## Directions for this task
Write out each line from the data below that includes the word "render".

## Stored data
==================================================

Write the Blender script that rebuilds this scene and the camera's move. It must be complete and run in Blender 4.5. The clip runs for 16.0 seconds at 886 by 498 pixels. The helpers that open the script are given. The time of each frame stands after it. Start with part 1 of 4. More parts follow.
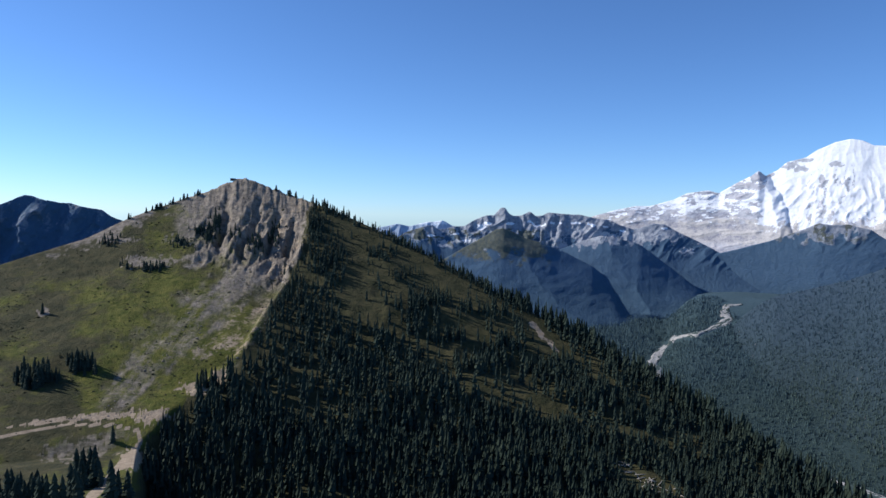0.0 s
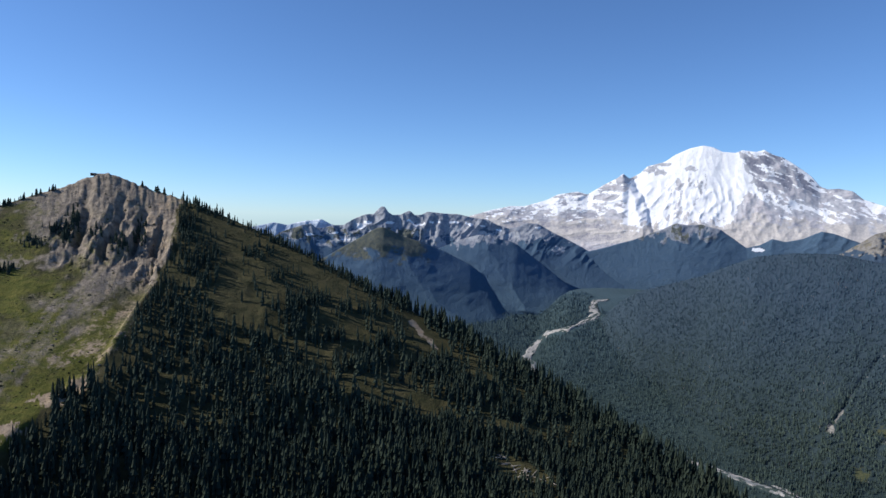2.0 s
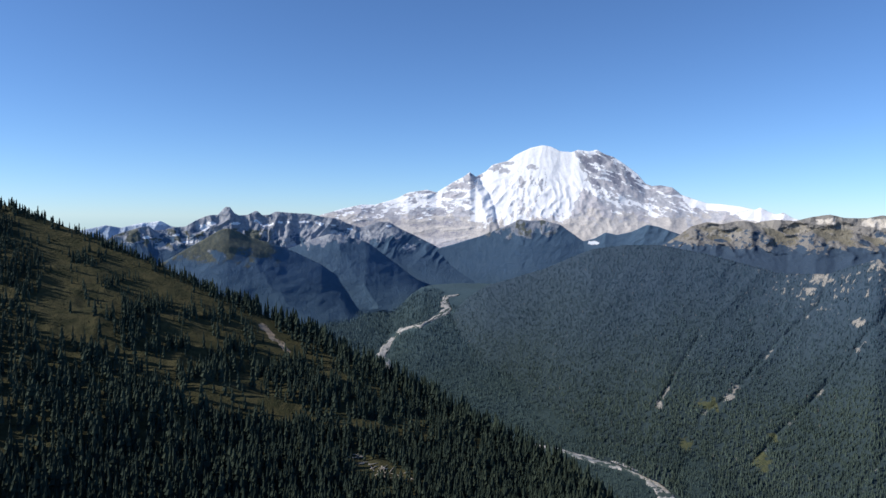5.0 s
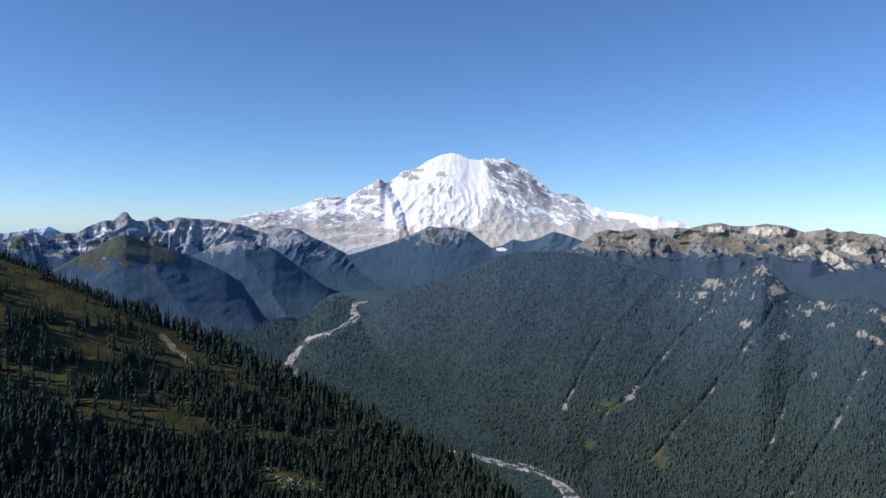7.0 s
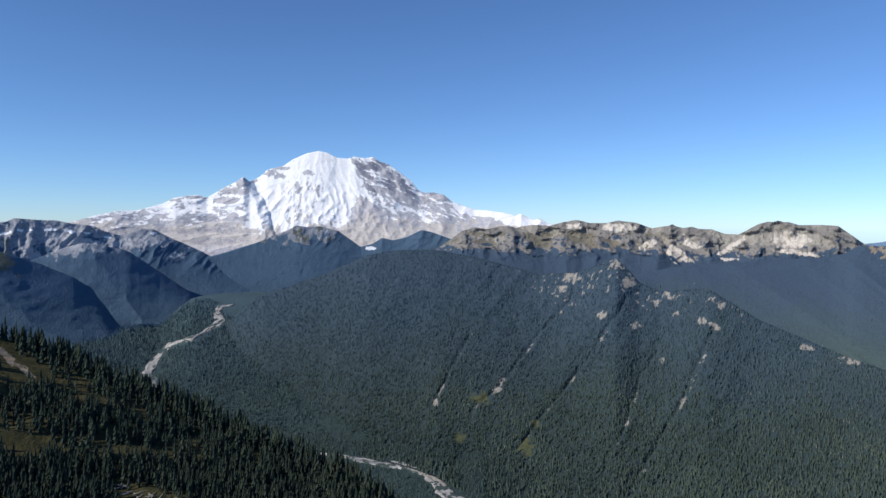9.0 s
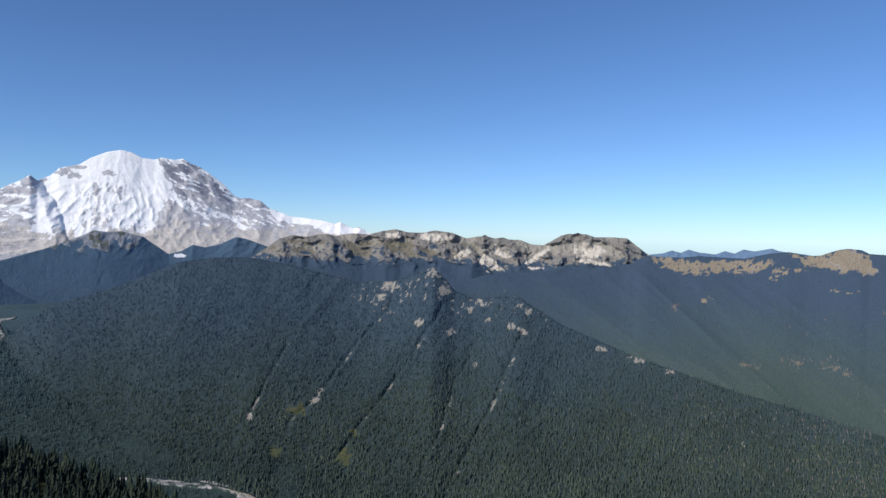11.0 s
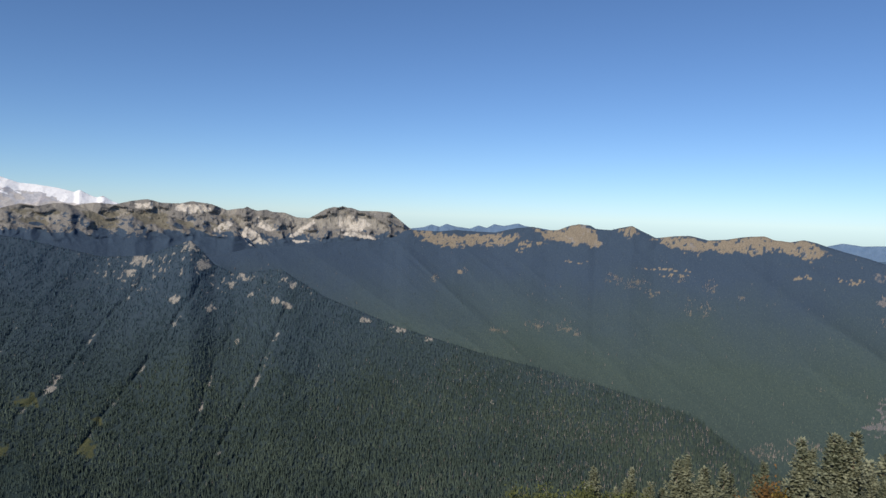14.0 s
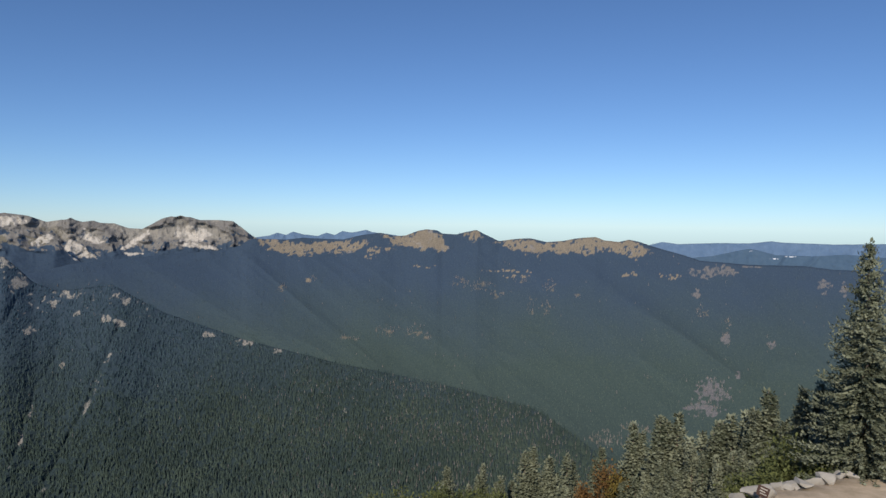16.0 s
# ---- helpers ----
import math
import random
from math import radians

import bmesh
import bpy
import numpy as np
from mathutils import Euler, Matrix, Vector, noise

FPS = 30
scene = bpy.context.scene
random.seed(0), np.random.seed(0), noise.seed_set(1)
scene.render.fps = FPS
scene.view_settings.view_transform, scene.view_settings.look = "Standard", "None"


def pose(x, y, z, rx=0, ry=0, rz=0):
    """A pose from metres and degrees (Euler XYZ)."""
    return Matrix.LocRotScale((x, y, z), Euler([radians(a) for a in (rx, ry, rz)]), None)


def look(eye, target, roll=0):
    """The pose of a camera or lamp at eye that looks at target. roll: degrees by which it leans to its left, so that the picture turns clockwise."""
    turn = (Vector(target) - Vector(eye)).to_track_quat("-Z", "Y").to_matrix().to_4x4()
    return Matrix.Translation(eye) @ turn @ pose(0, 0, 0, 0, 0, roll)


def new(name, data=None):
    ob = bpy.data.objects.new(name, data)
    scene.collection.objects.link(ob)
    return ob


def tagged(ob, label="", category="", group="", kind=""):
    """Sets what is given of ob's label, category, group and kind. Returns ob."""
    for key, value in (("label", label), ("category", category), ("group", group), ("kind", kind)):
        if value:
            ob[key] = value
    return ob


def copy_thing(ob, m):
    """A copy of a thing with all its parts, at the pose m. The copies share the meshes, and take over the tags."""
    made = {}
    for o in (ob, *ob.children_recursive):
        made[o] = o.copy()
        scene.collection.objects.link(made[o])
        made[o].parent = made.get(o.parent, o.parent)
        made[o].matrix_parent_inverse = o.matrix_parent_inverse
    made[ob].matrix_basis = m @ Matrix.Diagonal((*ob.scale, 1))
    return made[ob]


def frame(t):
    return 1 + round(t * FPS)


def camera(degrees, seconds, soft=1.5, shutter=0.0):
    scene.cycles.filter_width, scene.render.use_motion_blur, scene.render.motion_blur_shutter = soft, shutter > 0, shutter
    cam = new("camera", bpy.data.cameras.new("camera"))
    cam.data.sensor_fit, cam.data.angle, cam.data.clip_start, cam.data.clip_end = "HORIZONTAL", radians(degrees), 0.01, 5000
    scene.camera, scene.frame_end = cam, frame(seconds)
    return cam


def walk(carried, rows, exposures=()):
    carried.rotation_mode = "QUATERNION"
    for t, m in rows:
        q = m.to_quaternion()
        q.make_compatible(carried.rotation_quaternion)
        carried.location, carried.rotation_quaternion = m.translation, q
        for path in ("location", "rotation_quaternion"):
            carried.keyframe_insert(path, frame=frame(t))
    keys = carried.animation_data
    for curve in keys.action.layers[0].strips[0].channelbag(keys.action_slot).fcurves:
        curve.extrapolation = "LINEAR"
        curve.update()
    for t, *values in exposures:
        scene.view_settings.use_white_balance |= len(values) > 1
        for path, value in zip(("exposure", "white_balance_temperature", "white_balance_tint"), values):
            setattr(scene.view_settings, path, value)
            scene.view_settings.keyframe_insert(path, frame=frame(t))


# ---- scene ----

==================================================

## The output
scene.render.fps = FPS
    scene.cycles.filter_width, scene.render.use_motion_blur, scene.render.motion_blur_shutter = soft, shutter > 0, shutter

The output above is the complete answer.